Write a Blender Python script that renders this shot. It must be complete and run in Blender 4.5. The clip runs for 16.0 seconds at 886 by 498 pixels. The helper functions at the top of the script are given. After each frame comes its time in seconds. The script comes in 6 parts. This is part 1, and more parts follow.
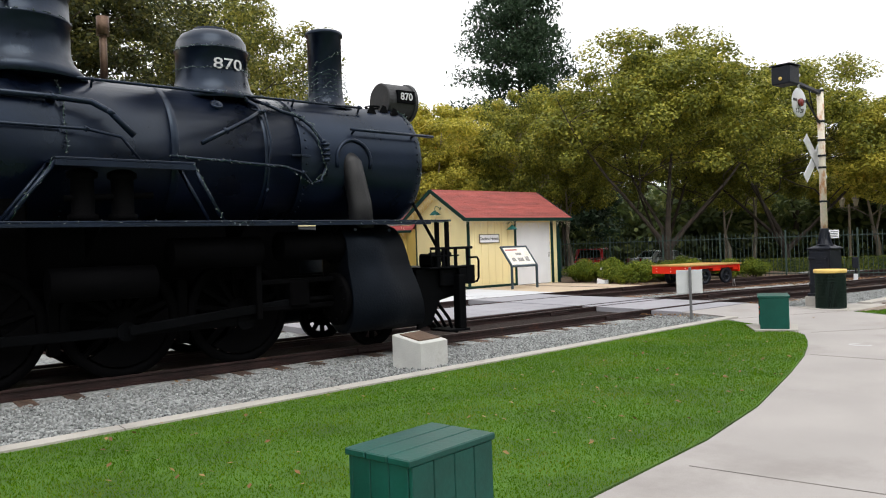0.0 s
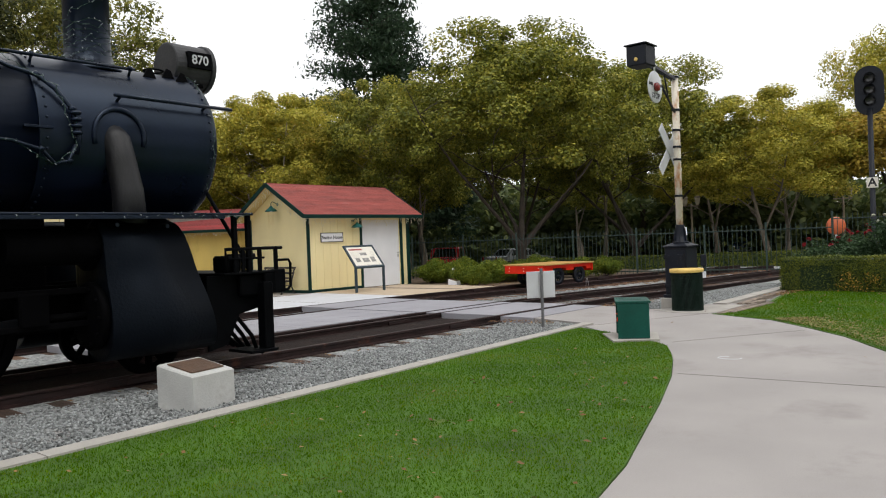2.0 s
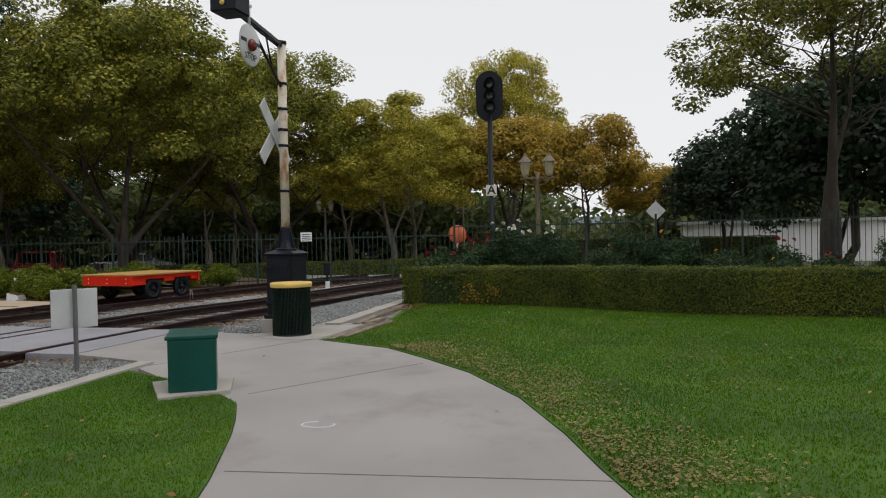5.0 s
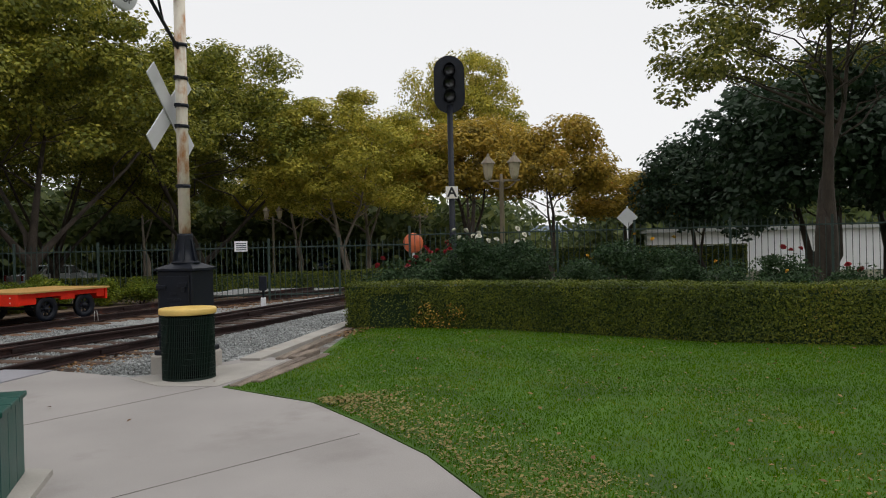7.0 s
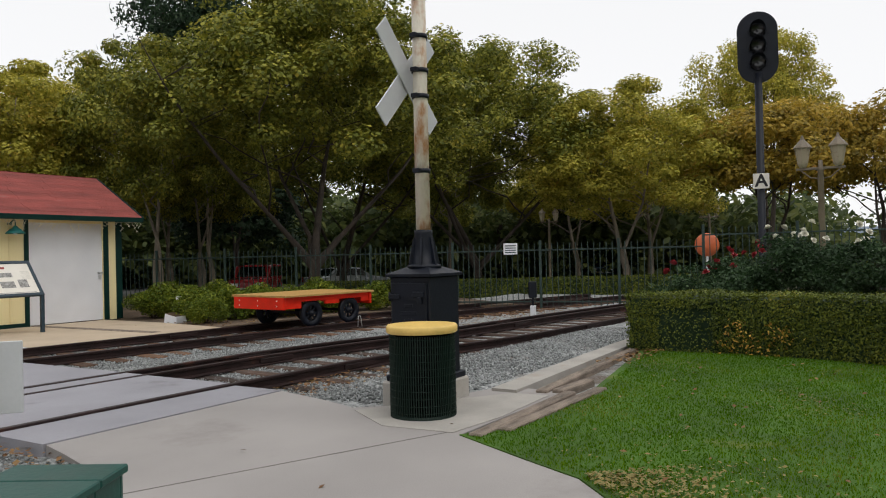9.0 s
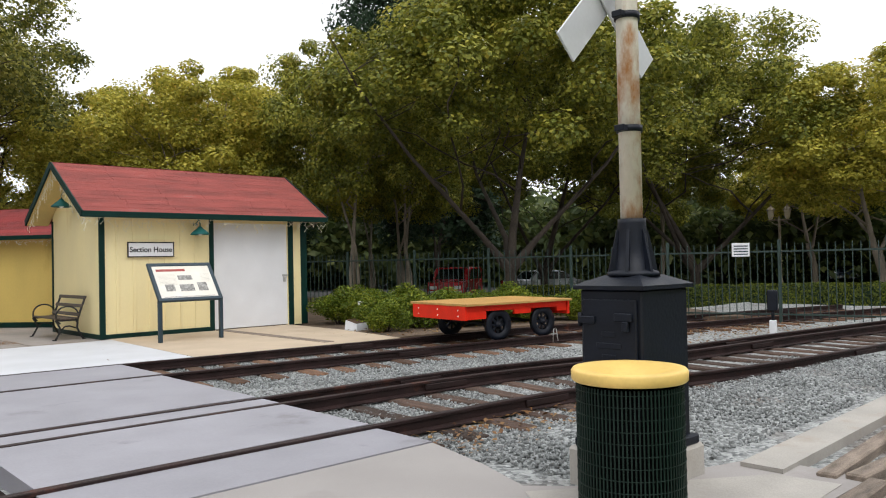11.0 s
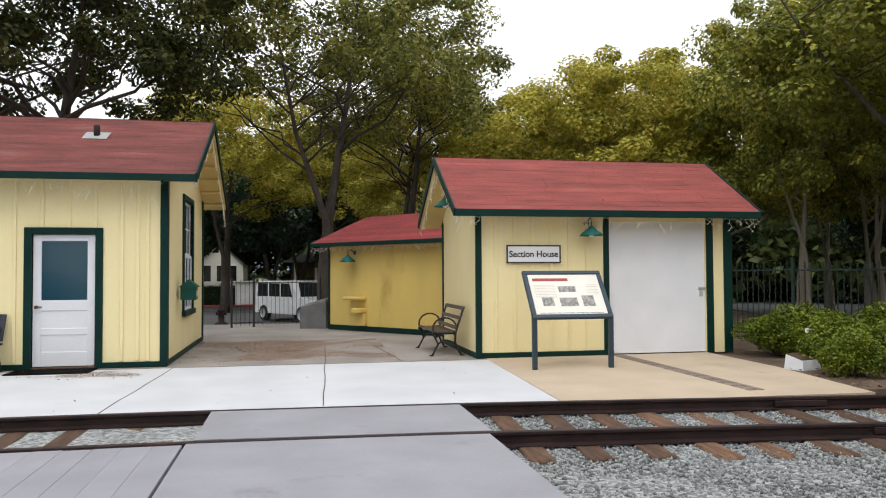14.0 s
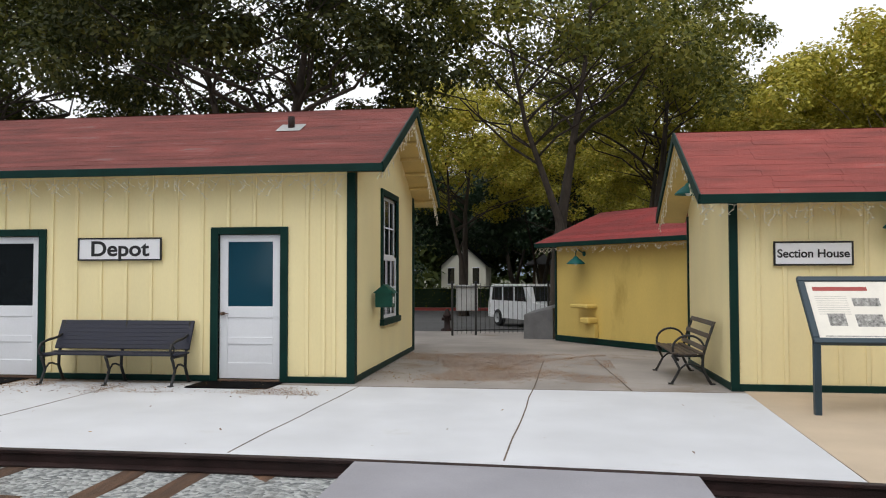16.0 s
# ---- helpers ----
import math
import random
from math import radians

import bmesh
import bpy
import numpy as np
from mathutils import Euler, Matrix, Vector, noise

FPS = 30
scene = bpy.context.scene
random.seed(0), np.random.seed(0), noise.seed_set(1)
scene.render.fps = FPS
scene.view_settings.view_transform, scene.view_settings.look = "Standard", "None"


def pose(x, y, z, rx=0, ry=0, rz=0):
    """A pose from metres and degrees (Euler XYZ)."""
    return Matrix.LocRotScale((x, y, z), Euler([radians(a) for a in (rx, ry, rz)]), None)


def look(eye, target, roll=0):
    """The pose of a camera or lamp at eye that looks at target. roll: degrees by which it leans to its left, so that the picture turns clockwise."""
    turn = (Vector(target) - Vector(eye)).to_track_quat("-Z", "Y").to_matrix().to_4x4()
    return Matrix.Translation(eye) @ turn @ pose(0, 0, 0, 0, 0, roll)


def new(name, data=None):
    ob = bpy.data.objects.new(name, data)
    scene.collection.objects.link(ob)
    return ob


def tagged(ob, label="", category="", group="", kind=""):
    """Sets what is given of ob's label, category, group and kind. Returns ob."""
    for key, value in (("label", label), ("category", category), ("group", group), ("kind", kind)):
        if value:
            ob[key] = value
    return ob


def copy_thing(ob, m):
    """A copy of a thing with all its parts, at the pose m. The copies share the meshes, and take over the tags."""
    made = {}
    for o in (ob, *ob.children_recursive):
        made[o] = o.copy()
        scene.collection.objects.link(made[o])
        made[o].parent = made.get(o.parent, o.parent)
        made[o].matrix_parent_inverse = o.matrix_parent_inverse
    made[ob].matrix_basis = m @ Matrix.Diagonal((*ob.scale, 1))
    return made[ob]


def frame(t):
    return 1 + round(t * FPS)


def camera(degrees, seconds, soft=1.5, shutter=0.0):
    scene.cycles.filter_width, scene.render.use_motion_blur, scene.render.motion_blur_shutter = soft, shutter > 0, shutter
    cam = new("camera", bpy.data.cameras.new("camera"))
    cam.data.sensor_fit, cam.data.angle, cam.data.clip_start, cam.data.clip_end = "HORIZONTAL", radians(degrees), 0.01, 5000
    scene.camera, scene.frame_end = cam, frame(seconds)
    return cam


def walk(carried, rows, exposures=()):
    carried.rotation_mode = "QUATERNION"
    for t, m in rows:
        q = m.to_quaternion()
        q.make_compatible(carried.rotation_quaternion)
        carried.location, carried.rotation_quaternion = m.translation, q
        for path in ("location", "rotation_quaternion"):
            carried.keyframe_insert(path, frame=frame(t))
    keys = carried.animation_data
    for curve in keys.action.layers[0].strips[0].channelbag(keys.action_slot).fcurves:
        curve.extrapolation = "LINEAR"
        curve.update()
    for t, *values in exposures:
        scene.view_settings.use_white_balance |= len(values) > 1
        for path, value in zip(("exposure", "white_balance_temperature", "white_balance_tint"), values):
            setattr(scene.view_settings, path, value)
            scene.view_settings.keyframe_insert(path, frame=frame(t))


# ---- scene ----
------
What is being asked: Pictures stay out. Print the data exactly, from its first line through the line containing "scene.render.fps = FPS".

Answer to the problem:
Write a Blender Python script that renders this shot. It must be complete and run in Blender 4.5. The clip runs for 16.0 seconds at 886 by 498 pixels. The helper functions at the top of the script are given. After each frame comes its time in seconds. The script comes in 6 parts. This is part 1, and more parts follow.
0.0 s
2.0 s
5.0 s
7.0 s
9.0 s
11.0 s
14.0 s
16.0 s
# ---- helpers ----
import math
import random
from math import radians

import bmesh
import bpy
import numpy as np
from mathutils import Euler, Matrix, Vector, noise

FPS = 30
scene = bpy.context.scene
random.seed(0), np.random.seed(0), noise.seed_set(1)
scene.render.fps = FPS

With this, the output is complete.